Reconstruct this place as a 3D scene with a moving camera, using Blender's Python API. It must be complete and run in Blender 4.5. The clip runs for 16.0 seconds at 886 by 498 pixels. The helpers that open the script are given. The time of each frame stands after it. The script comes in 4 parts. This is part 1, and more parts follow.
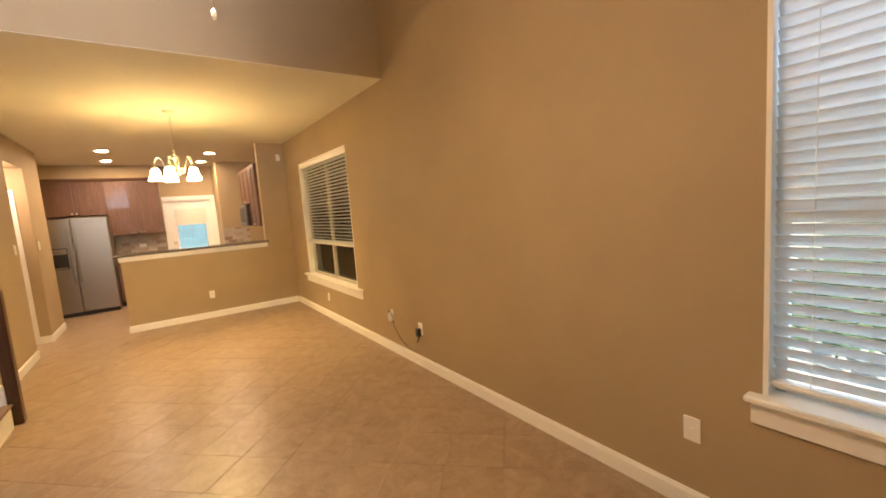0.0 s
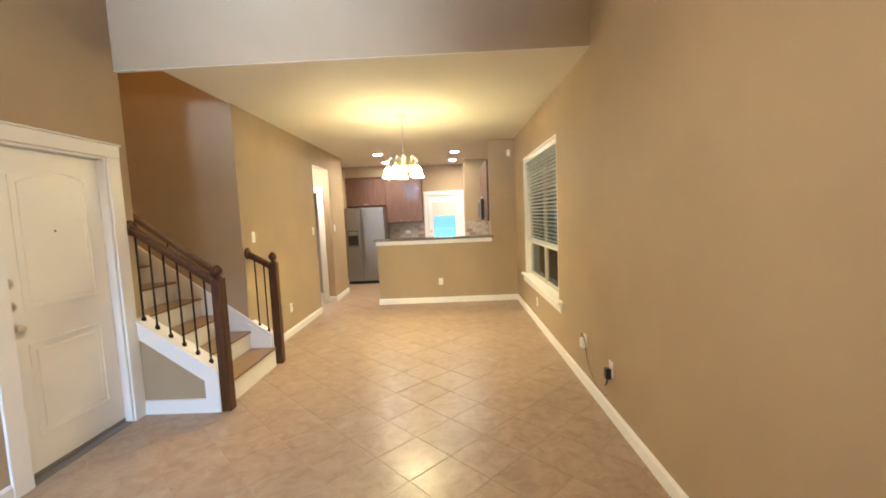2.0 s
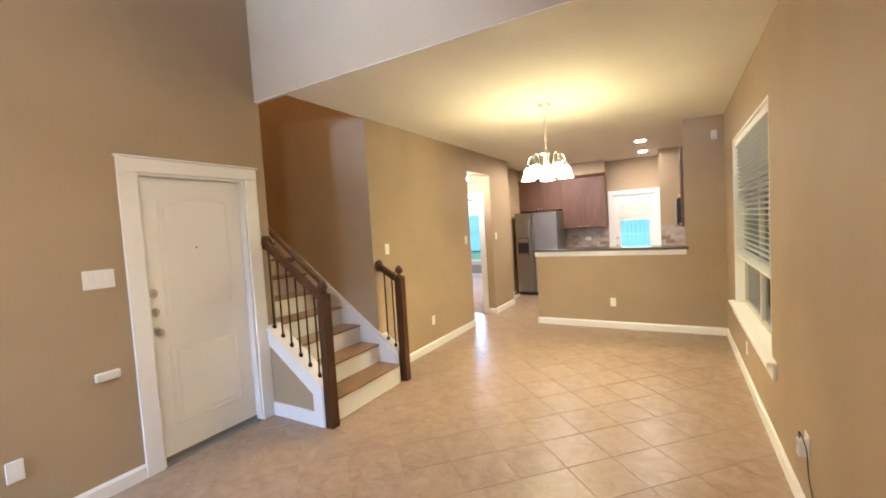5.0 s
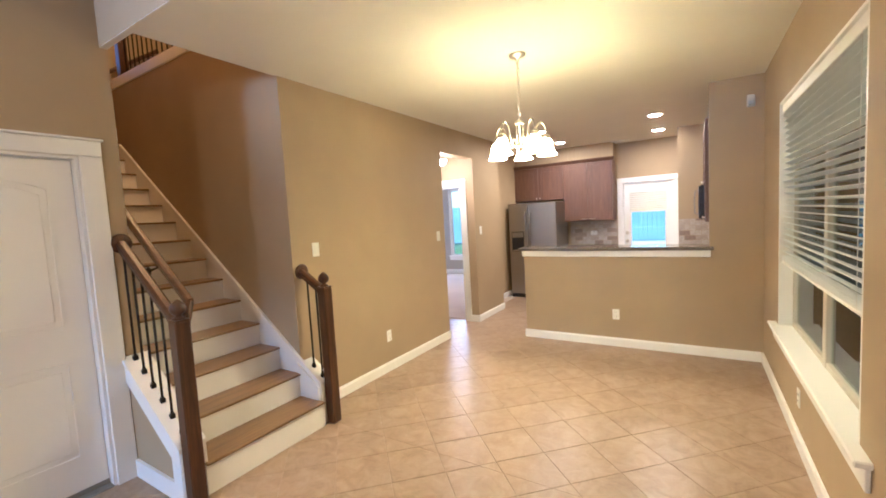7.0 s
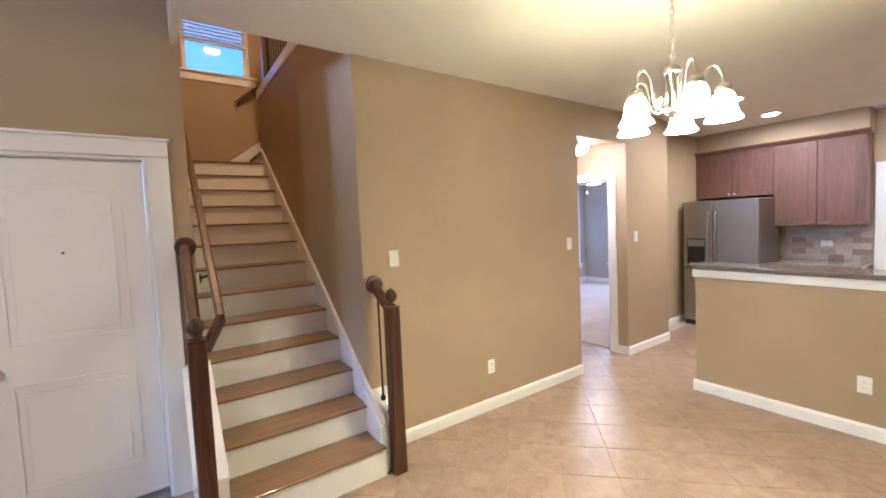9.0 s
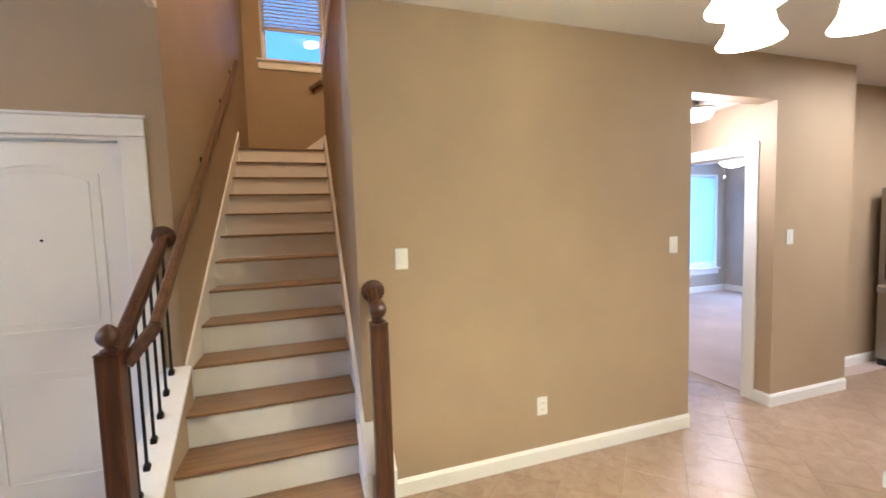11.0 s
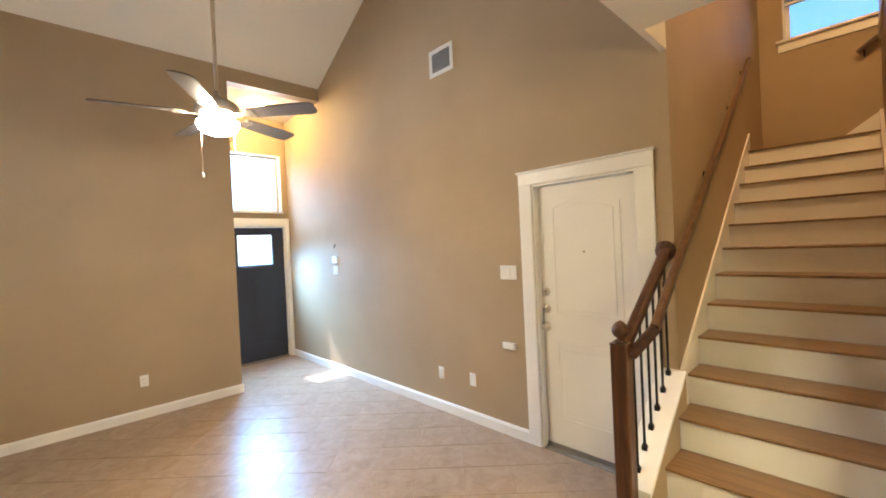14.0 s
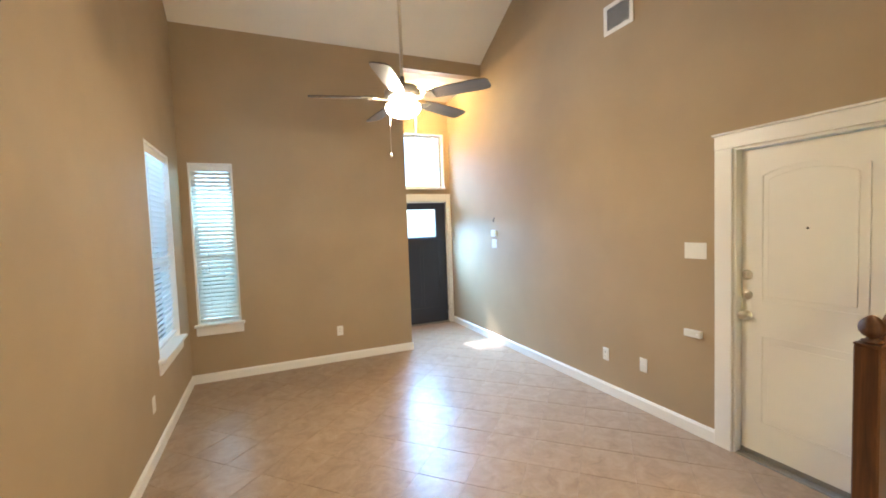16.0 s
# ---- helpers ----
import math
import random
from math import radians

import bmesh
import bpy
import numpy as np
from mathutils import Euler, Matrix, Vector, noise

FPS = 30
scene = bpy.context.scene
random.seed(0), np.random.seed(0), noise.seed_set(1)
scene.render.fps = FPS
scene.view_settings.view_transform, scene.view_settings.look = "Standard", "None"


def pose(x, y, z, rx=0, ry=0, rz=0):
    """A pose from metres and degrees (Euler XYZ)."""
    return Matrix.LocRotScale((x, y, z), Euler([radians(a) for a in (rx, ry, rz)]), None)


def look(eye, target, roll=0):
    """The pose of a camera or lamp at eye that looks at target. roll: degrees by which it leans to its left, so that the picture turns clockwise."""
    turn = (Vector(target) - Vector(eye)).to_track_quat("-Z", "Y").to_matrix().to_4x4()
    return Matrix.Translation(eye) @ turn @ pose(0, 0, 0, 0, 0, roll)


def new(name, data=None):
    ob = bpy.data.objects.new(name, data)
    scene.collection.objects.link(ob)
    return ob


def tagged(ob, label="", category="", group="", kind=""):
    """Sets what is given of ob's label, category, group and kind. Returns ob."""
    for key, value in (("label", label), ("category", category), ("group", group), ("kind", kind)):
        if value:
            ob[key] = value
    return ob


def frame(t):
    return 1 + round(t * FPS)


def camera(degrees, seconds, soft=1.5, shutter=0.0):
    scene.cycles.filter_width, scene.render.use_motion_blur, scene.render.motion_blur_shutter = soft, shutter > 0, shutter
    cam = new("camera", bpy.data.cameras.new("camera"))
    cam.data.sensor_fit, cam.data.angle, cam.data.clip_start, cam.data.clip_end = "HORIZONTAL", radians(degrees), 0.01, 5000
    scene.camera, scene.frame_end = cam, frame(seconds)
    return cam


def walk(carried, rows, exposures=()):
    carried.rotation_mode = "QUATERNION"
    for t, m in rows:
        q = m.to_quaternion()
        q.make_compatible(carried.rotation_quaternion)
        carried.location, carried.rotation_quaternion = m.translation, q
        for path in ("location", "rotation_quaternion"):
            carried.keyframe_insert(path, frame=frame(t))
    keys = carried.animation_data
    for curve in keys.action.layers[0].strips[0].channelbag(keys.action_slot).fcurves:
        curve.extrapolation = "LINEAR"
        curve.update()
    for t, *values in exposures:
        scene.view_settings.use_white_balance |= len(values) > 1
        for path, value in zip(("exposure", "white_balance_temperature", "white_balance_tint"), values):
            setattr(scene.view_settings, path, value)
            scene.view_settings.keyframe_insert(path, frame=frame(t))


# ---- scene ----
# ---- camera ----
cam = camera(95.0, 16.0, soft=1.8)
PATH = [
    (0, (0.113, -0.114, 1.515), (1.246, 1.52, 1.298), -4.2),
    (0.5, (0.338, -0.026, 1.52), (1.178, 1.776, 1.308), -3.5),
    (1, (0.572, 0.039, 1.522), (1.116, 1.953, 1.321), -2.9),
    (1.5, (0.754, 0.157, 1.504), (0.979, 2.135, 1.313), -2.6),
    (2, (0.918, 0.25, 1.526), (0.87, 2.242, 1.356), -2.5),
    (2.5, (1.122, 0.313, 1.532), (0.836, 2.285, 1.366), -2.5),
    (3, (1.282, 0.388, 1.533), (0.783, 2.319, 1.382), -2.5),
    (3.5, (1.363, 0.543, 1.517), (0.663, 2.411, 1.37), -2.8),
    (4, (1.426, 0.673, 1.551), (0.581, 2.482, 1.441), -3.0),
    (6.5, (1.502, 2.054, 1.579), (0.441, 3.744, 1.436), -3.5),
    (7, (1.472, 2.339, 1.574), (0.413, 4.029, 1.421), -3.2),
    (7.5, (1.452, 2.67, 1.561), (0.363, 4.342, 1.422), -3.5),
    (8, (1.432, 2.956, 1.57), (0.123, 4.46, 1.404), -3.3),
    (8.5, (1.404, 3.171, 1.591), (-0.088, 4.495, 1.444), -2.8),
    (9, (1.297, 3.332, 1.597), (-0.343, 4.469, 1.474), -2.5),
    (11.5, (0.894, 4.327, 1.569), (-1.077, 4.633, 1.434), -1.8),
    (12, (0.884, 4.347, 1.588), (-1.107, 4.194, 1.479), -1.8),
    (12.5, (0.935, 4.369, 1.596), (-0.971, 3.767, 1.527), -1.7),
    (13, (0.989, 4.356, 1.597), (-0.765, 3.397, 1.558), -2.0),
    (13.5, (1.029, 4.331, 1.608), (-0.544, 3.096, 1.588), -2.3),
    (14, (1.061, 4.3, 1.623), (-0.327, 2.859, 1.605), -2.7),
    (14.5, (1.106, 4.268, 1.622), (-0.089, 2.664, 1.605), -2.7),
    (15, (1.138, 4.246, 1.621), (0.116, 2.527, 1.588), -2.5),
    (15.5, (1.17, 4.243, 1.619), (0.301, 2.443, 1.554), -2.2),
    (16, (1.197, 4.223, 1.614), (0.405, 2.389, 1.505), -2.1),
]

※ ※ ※

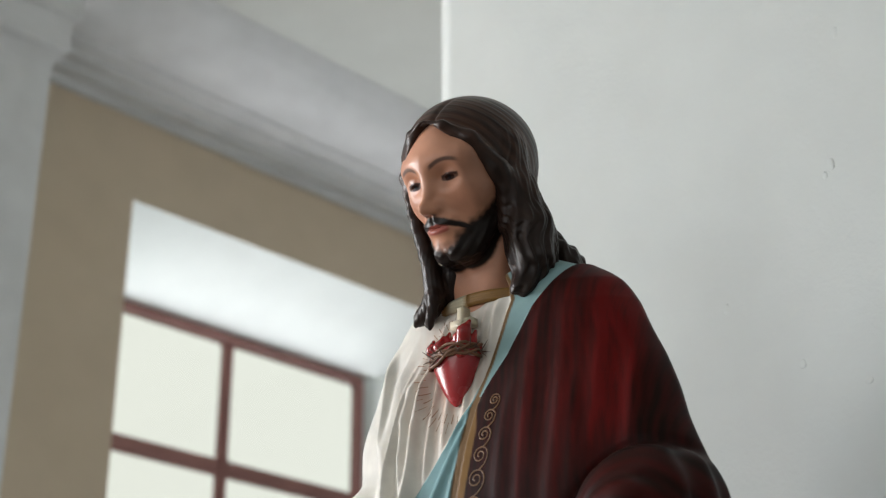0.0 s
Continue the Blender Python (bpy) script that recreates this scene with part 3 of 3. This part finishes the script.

※ ※ ※

**Your task**
Start at the line with "Reconstruct this place", stop at the line with "import numpy as np", both lines included, and repeat that span exactly without its pictures.

**Finished exercise**
Reconstruct this place as a 3D scene with a moving camera, using Blender's Python API. It must be complete and run in Blender 4.5. The clip runs for 16.0 seconds at 886 by 498 pixels. The helpers that open the script are given. The time of each frame stands after it. The script comes in 4 parts. This is part 1, and more parts follow.
0.0 s
2.0 s
5.0 s
7.0 s
9.0 s
11.0 s
14.0 s
16.0 s
# ---- helpers ----
import math
import random
from math import radians

import bmesh
import bpy
import numpy as np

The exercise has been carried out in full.